FINN LAFCADIO O’HANLON – HISTORY PUTS A SAINT IN EVERY DREAM
26 May 2014 – 08 June 2014
Opening: 28 May 2014, 6:30 – 9:30 PM with an introduction by Jonathan Meese
The young Australian artist, Finn Lafcadio O’Hanlon, will present his first-ever European exhibition at Whiteconcepts gallery in Berlin. The exhibition, titled History Puts A Saint in Every Dream, will feature his intricately drawn works in ink on paper.
Although the title is drawn from a lyric by Tom Waits, there is an immediate sense of the weird and medieval in these drawings. References to tattoo and ‘lowbrow’ outsider art, as well as the intricate sci-fi/fantasy of French bandes dessinées are apparent but they are incidental to a visual structure clearly derived from early Renaissance religious art, notably ecclesiastical stained glass windows. These are works that are best read as ‘psychogeographic maps’, tracing the passage of an individual psyche through a series of alternative realities that are often in conflict. Densely drawn, determinedly monochromatic and richly textured, with obscure, syncretic mythological and pop cultural references, negative space is eschewed with almost obsessive determination in order to amplify a dystopian claustrophobia.

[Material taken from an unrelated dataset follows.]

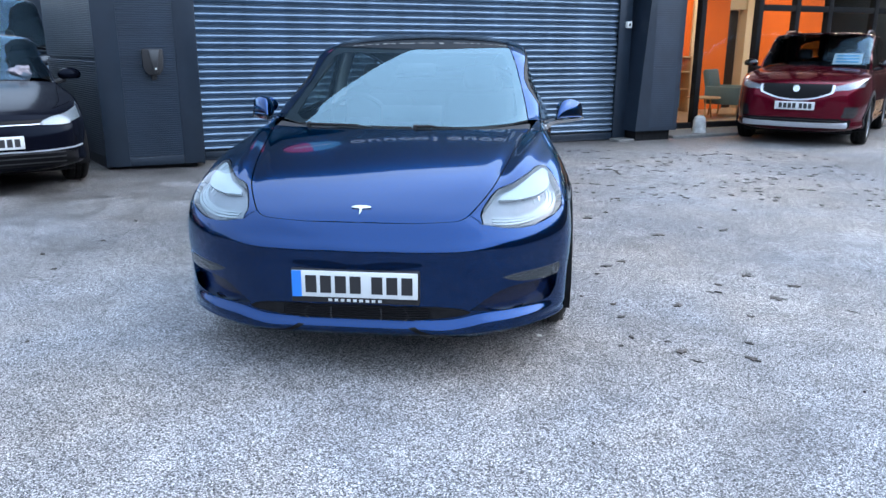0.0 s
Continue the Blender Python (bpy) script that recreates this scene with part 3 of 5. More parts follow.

In some ways, Finn’s work recalls the cartography of Grayson Perry, notably Perry’s Map Of Nowhere (2008) and Map Of An Englishman (2004), in which layers of symbolism and narrative weave the surreal (and spiritual) with the intimately personal, social and political. The viewer is left to interpret this complex territory on their own terms (as Alfred Korzybski reminds us, the map is not the territory). But under Finn’s hands, the territory is emphatically a re-connection of traditional forms and techniques with contemporary qualms and urban iconography. It manages to be, at once, emphatically of this time –uneasy, post-technological – and hauntingly ancient. It is certainly work that in its intellectual depth and technique belies the artist’s young age.
Born in Brighton, England just 22 years ago, to an Australian father and an Hawaiian-Cherokee mother, Finn Lafcadio O’Hanlon grew up among creative, nomadic types in the UK, then Tulsa, Oklahoma, and Los Angeles, before returning as a teenager to Sydney’s northern beaches. He is a grandson of the late best-selling novelist, Morris West.

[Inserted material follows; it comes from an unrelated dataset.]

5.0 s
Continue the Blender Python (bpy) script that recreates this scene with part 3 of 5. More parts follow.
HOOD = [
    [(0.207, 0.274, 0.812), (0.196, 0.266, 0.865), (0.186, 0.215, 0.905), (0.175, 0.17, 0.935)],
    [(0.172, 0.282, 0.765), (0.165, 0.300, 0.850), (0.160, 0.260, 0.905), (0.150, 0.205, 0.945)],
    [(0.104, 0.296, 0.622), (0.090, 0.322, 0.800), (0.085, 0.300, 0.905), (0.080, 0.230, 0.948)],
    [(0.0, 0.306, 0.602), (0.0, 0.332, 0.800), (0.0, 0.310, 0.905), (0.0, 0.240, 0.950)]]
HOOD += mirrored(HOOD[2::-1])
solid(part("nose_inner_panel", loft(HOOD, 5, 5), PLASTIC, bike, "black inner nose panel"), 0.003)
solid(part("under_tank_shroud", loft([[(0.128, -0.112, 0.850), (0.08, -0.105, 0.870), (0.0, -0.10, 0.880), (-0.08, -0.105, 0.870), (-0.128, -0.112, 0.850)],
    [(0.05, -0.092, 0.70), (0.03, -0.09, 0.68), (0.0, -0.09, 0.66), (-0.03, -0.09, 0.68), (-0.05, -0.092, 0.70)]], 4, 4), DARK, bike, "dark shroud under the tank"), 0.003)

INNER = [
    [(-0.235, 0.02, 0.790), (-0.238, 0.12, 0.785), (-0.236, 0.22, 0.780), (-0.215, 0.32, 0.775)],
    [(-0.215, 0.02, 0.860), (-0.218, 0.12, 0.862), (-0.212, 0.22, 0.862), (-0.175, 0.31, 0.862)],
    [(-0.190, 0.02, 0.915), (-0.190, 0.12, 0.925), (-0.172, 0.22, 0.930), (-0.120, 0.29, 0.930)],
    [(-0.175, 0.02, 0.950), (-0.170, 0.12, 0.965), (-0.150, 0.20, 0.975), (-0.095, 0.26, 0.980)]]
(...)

Finn’s formal art training ended in high school when his teacher took exception to his various forays into conceptual art – including a specimen bottle filled with his own urine housed in an engraved perspex box – and threw him out of her class. He taught himself photography instead, and his snapshots of the hard partying and self-negating lifestyles of the surfers and skaters who were his peers gained the attention of the highly regarded French photography and visual arts journal, Plateform, which profiled Finn along with more than 20 of his images. The photographs were also exhibited in a one-man show at the Wedge Gallery, at Kinokuniya Bookstore, as part of Sydney’s Head On Photography Festival.

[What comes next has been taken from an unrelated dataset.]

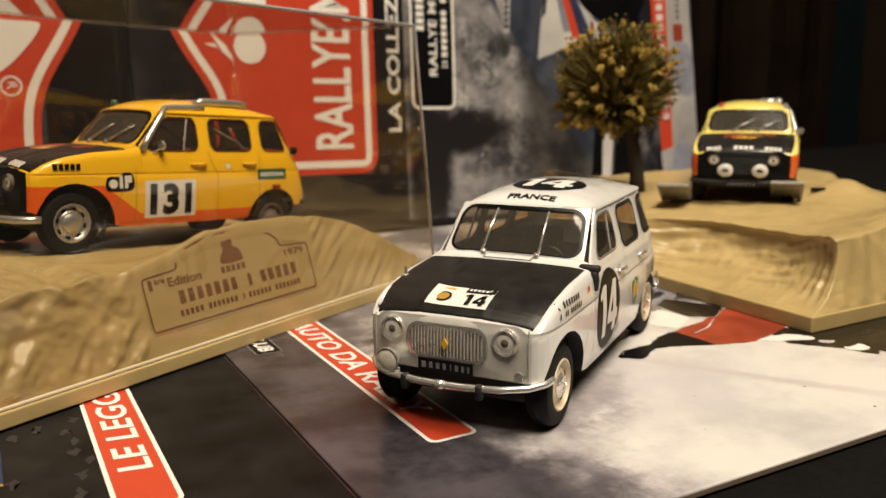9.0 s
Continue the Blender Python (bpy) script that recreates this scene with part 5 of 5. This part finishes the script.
        for x in (-5.0, -20.7):
            y = sgn * (side_y(x, 19.1))
            h = part("door_handle", S(tube([(x + 2.3, y + 0.2 * sgn, 19.2), (x + 0.5, y + 0.6 * sgn, 19.15), (x - 1.4, y + 0.65 * sgn, 19.1), (x - 2.2, y + 0.35 * sgn, 19.0)], [0.22, 0.34, 0.42, 0.25], 8)), M_CHROME if white else paint, th, "chrome door handle" if white else "", smooth=50)
            part("recess", S(disc(x + 1.0, 19.3, 0.95, on_side(sgn, 0.03), 16)), M_GREYGAP if white else paint, h)
    # grille, lamps, bumper
    if white:
        part("front_panel", S(patch(rounded(-13.2, 9.9, 13.2, 18.4, 2.4), face(0.0))), M_GREYP, th, "pale grey front panel", smooth=50)
        for s in (1, -1):
            part("panel_gap", S(tube([face(0.03)(s * 13.25, z, 0) for z in (10.2, 12, 14, 16, 17.9)], 0.13, 6)), M_GREYGAP, th)
        o = rounded(-6.9, 12.0, 6.9, 17.6, 2.0)
        fx = face
        g = part("grille", S(patch(o, fx(0.05))), M_SILVER, th, "oval chrome grille")
        part("grille_frame", S(band(o, inset(ccw(o), 0.5), fx(0.42))), M_CHROME, g)
        for q in range(22):
            y = -6.0 + q * 12.0 / 21
            part("grille_bar", S(tube([fx(0.2)(y, b, 0) for b in (12.4, 14.5, 17.2)], 0.15, 6)), M_GRILLE, g)
        part("emblem", S(flat([(0, -1.0), (0.6, 0), (0, 1.0), (-0.6, 0)], lambda a, b, t: (fx(0.45)(a, 14.7 + b, 0)[0] + t, a, 14.7 + b), 0.2)), M_GOLD, g, "plain gold lozenge")
        for y in (-9.7, 9.7):
            head_lamp(th, 36.8, y, 15.8, 1.95, k)
        spot_lamp(th, 39.0, -9.7, 11.1, 2.1, k, "round auxiliary lamp on the bumper")
        part("lamp_bracket", S(tube([(38.4, -9.6, 9.4), (37.6, -8.4, 9.2)], 0.4, 8)), M_CHROME, th)
        part("marker", S(lathe([(0.75, -0.2), (0.7, 0.35), (0.0, 0.5)], 14, axis="x", at=(36.7, 11.8, 10.7))), M_SILVER, th, smooth=50)
        pl = part("number_plate", S(box(37.7, 38.2, -4.7, 4.7, 10.0, 12.1, 0.1)), M_BLACK, th, "black number plate with pale bars")
        for q, (a, b) in enumerate(((-4.2, -3.1), (-2.9, -1.9), (-1.7, -0.7), (-0.5, 0.4), (0.8, 1.3), (1.6, 2.5), (2.7, 3.5), (3.7, 4.4))):
            part("plate_bar", S(box(38.2, 38.26, a + 0.2, b - 0.2, 10.55, 11.5)), M_PGREY, pl)
        line = [(33.2, 16.0, 9.7), (35.0, 15.4, 9.4), (37.1, 13.4, 9.1), (38.9, 9.5, 8.9), (39.8, 4.0, 8.8), (40.0, 0, 8.8)]
        line = line + [(x + 0.4 * (y > 12), -y * (0.93 if y > 12 else 1.0), z) for x, y, z in line[-2::-1]]
        fine = [tuple(np.array(a) + (np.array(b) - np.array(a)) * t) for a, b in zip(line, line[1:]) for t in (0, 0.33, 0.66)] + [line[-1]]
        bmp = part("front_bumper", S(tube(fine, 0.55, 10)), M_CHROME, th, "slim chrome bumper", smooth=60)
        part("sleeve", S(tube([(40.0, -0.8, 8.8), (40.0, 0.8, 8.8)], 0.7, 12)), M_CHROME, bmp, smooth=60)
        for y in (-6.4, 6.4):
            part("overrider", S(box(38.6, 40.1, y - 0.65, y + 0.65, 7.0, 9.5, 0.45, 3)), M_RUBBER, bmp, "black overrider", smooth=50)
        part("rear_bumper", S(tube([(-36, 15.6, 8.6), (-41, 14.8, 8.5), (-43.8, 12, 8.4), (-44.5, 6, 8.4), (-44.5, -6, 8.4), (-43.8, -12, 8.4), (-41, -14.8, 8.5)], 0.55, 10)), M_CHROME, th, "slim chrome bumper", smooth=60)
        part("tow_pin", S(tube([(-43.0, 13.2, 9.6), (-46.4, 13.4, 9.2)], [0.35, 0.55], 8)), M_CHROME, th, smooth=50)
        for s in (1, -1):
            part("tail_lamp", S(box(-42.0, -41.0, s * 13.2 - 0.7, s * 13.2 + 0.7, 12.6, 15.4, 0.4, 3)), M_AMBER, th, "red tail lamp", smooth=50)
        # mirror, bonnet catch, hinge strip
        mr = part("door_mirror", S(box(11.8, 13.4, 13.2, 17.0, 22.0, 23.3, 0.5, 3)), M_RUBBER, th, "black folded door mirror", smooth=50)
        part("strap", S(tube([(12.9, 16.0, 22.4), (12.4, 16.2, 20.6), (11.9, 16.1, 18.8)], [0.7, 0.65, 0.4], 8)), M_RUBBER, mr, smooth=50)
        part("bonnet_edge_strip", S(tube([(14.2, -14.8, 22.4), (22, -14.7, 21.8), (30, -14.2, 20.4), (34.8, -13.6, 18.7)], 0.28, 6)), M_WHITE, th, smooth=60)
        ct = part("bonnet_catch", S(box(24.6, 26.0, -14.6, -13.2, 20.4, 21.9, 0.35, 2)), M_CHROME, th, smooth=50)
        part("pin", S(tube([(25.3, -13.8, 21.7), (25.3, -13.8, 23.2)], [0.35, 0.25], 8)), M_CHROME, ct)
        # decals
        for sgn in (1, -1):
            fl = on_side(sgn, 0.05)
            d = part("number_disc", S(disc(3.8, 13.6, 7.35, fl, 48)), M_BLACK, th, "black disc with a white 14")
            dirn = -1 if sgn > 0 else 1
            part("number", S(digits("14", 9.7, lambda a, b, t: on_side(sgn, 0.12)(3.8 + dirn * a, 8.75 + b, 0), 0.88)), M_PWHITE, d)
        fl = on_side(1, 0.05)
        sh = part("shield_decal", S(flat(ccw([(-13.1, 15.0), (-14.4, 14.6), (-15.6, 15.4), (-16.8, 14.6), (-18.1, 15.0), (-18.0, 12.3), (-17.1, 10.5), (-15.6, 9.1), (-14.1, 10.5), (-13.2, 12.3)]), fl)), M_GREEN, th, "green shield with yellow marks")
        for a, b in ((-13.8, -15.3), (-15.9, -17.4)):
            part("mark", S(flat(rounded(min(a, b), 11.3, max(a, b), 13.9, 0.5), on_side(1, 0.09))), M_GOLD, sh)
        for q in range(7):
            a = -25.7 - q * 1.38
            part("text_bar", S(flat([(a, 12.6), (a - 0.66, 12.6), (a - 0.66, 15.6), (a, 15.6)], fl)), M_BLACK, th)
        for z, spans in ((19.6, ((29.8, 29.1), (27.9, 20.6))), (18.1, ((29.8, 29.1), (27.6, 26.0), (25.2, 19.6)))):
            for a, b in spans:
                nn = max(1, round((a - b) / 1.0))
                q = (a - b) / nn
                for i in range(nn):
                    u = a - q * i
                    part("text_bar", S(flat([(u, z), (u - 0.52 * q, z), (u - 0.48 * q, z + 0.98), (u, z + 0.98)], lambda p, r, t: (p, flank(p, r), r))), M_BLACK, th)
        part("dot", S(flat([(16.0 + 0.5 * math.cos(t), 20.0 + 0.5 * math.sin(t)) for t in np.linspace(0, 6.28, 15)[:-1]], lambda p, r, t: (p, flank(p, r), r))), M_REDDOT, th, "small red dot")
        top = lambda h: (lambda a, b, t: (a, b, roof_at(a, b) + h))
        d = part("roof_disc", S(disc(-7.0, 0.7, 7.15, top(0.06), 48)), M_BLACK, th, "black roof disc with a white 14")
        part("number", S(digits("14", 8.8, lambda a, b, t: top(0.12)(-2.6 - b, 0.7 + a, 0), 0.95)), M_PWHITE, d)
        part("lettering", S(lettering("FRANCE", 1.75, lambda a, b, t: top(0.14)(4.2 - b, 1.0 + a, 0), 9.3, bold=0.03, align="CENTER", split=1.0)), M_BLACK, th)
        hd = lambda h: (lambda a, b, t: (a - 1.4, 1.13 * b - 1.0, hood_top(a - 1.4, 1.13 * b - 1.0) + 0.14 + h))
        pq = part("bonnet_plate", S(quad_on(31.2, 36.4, -3.6, 5.8, hd(0.08))), M_PWHITE, th, "white competition plate with number 14")
        part("band", S(quad_on(31.2, 32.8, 1.4, 5.8, hd(0.18))), M_BLACK, pq)
        for q in range(6):
            part("text_bar", S(quad_on(31.7, 32.35, 1.75 + q * 0.62, 2.15 + q * 0.62, hd(0.24), 2)), M_PWHITE, pq)
        part("number", S(digits("14", 2.7, lambda a, b, t: hd(0.22)(33.3 + (2.7 - b), 3.6 + a, 0), 0.95, 0.16)), M_BLACK, pq)
        part("crest", S(disc(34.4, -1.5, 1.3, lambda a, b, t: hd(0.2)(a, b, 0), 18)), M_BLACK, pq)
        part("crest_mark", S(disc(34.4, -1.5, 0.95, lambda a, b, t: hd(0.24)(a, b, 0), 14)), M_DGOLD, pq)
        part("stripe", S(quad_on(31.8, 32.2, -2.6, -0.4, hd(0.2))), M_GOLD, pq)
    else:
        yellow_trim(th, S, k, look_)
    return th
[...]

Moving to France in 2012, Finn was immediately intrigued by the medieval illuminated manuscripts and stained glass he came across in regional museums and churches. He began drawing on childhood memories of Mexican day of the dead rituals, Native American iconography, and French graphic novels to create his first series of drawings which were shown in a winter group exhibition at Mick Gallery, in Sydney. Finn Lafcadio O’Hanlon is now resident in Berlin.